$V$ is isomorphic to $V^{\ast\ast}$, the double dual space of $V$.

Denote the evaluation map at $v$ by $\bar{v}$. Then the map $\tau v=\bar{v}$ from $V\to V^{\ast\ast}$ is indeed an injective linear transformation. Linearity is easy. Now suppose $v\in\ker(\tau)$. Then $$ \begin{align*} \tau v=0 &\implies \bar{v}=0\\ &\implies \bar{v}(f)=0\quad\forall f\in V^\ast\\ &\implies f(v)=0\quad\forall f\in V^\ast\\ &\implies v=0 \end{align*} $$ since $v\in V$ is zero iff $f(v)=0$ for all linear functionals on $V$. Thus $\ker(\tau)=\{0\}$, so $\tau$ is injective.

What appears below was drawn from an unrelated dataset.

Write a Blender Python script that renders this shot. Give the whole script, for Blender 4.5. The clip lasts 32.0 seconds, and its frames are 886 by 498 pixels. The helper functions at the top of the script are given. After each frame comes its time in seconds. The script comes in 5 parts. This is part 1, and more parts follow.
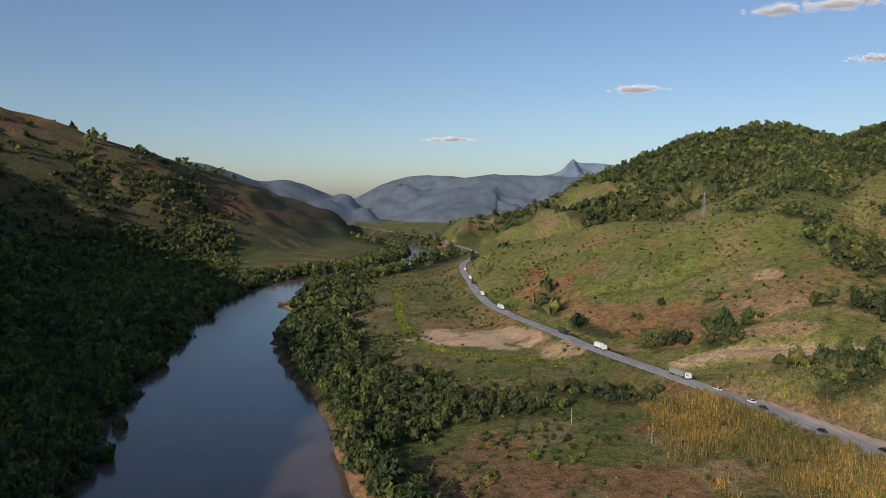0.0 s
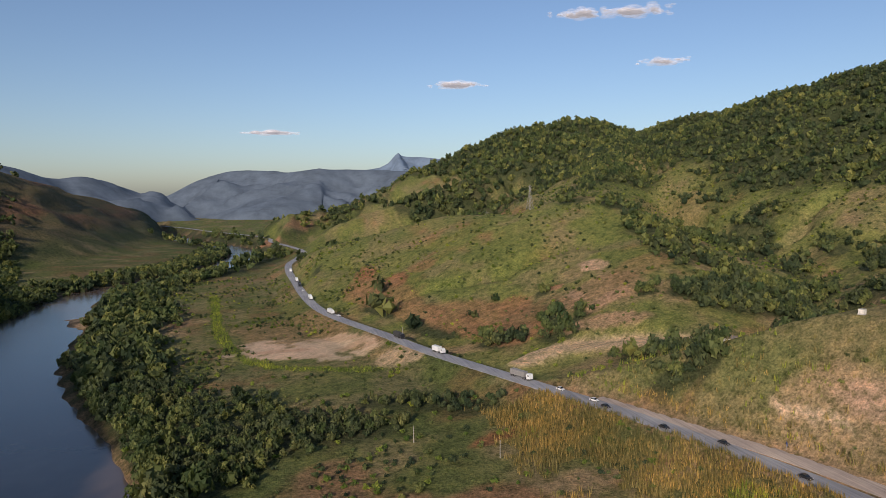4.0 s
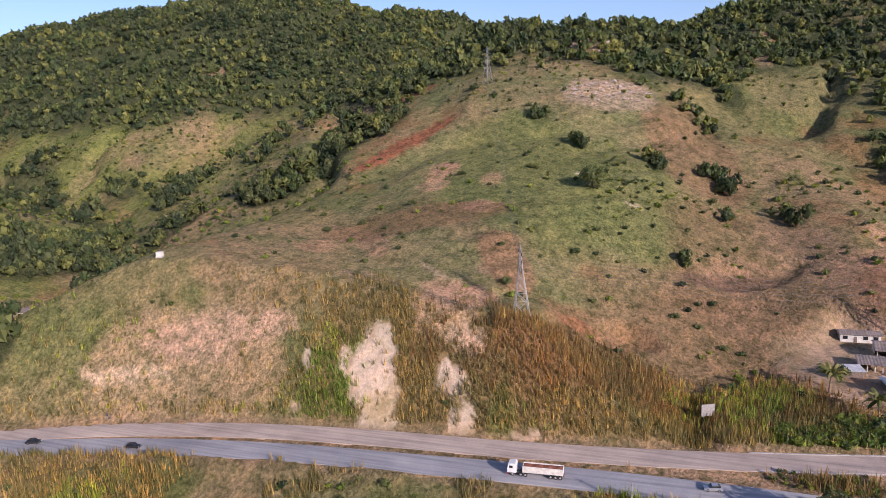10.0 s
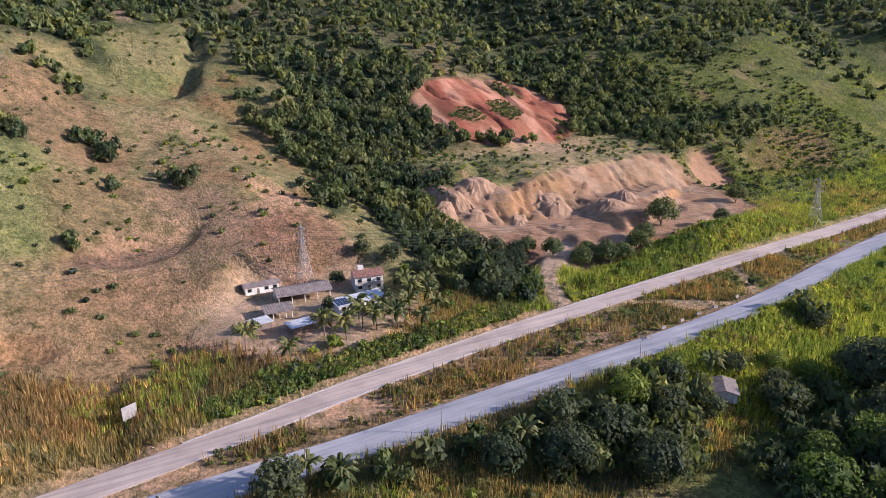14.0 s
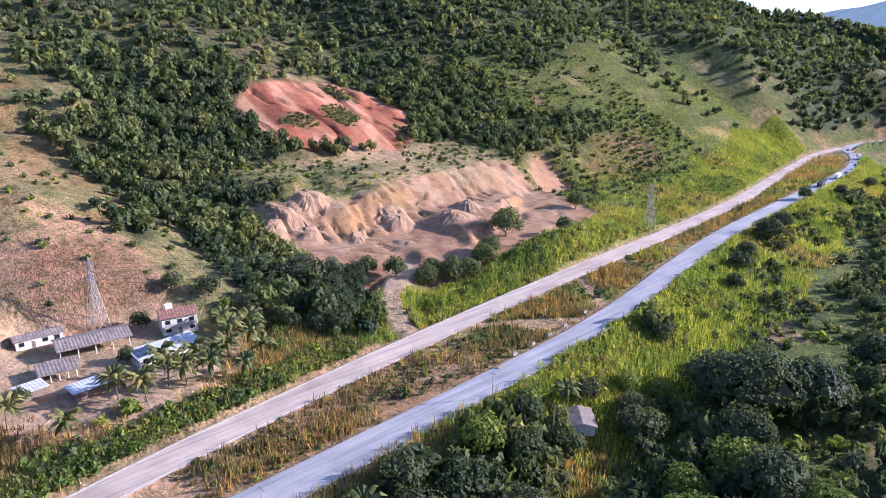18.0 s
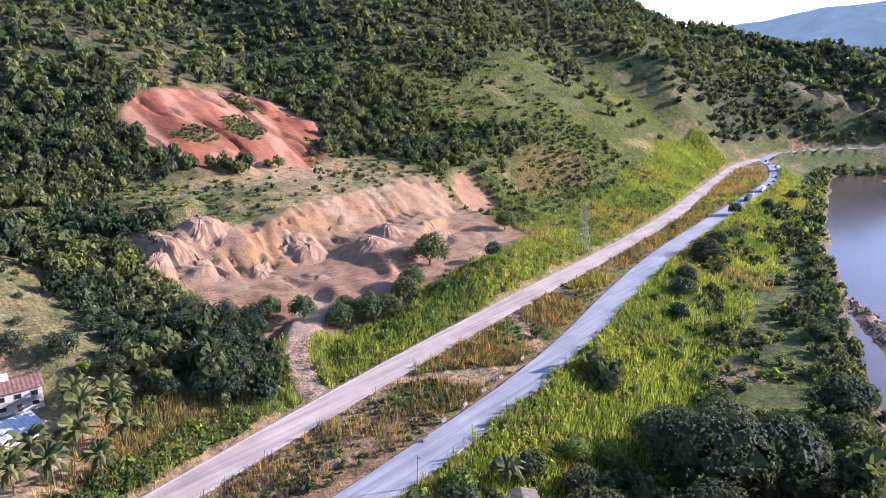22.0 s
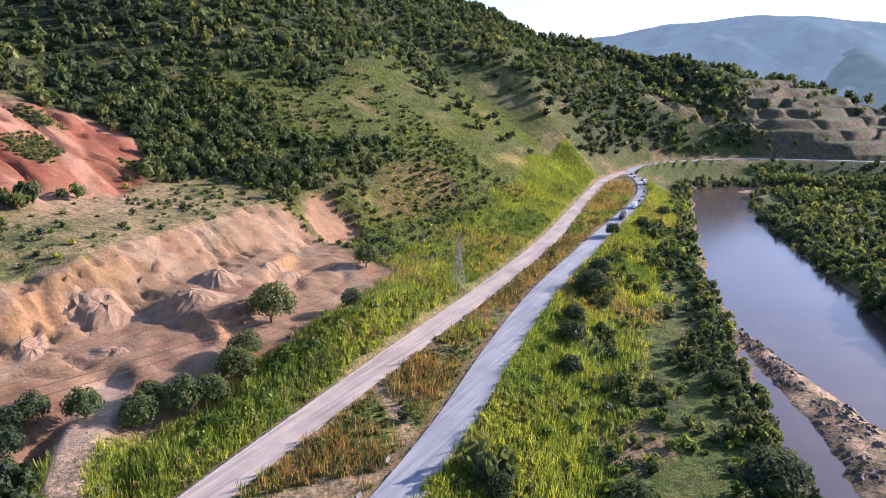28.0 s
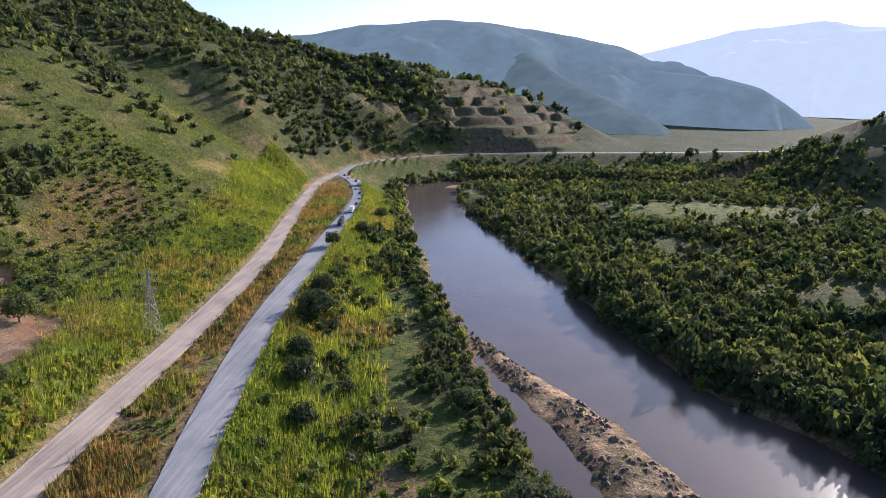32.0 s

To see it is an isomorphism, it is useful to recall the fact that $$ \dim(V)\leq\dim(V^\ast) $$ with equality holding iff $V$ is finite dimensional, so applying this twice you find $$ \dim(V)=\dim(V^\ast)=\dim(V^{\ast\ast}) $$ so $\tau$ is an injective transformation between vector spaces of equal dimension, hence and isomorphism by rank-nullity.

Without knowing where you are stuck, it is difficult to give informative answers. I'll give two hints:

• If a vector space homomorphism between vector spaces of the same finite dimension is injective, then it is also $---$?
• To show a map between vector spaces in injective, show that if $v$ maps to zero, it implies $v$ zero too.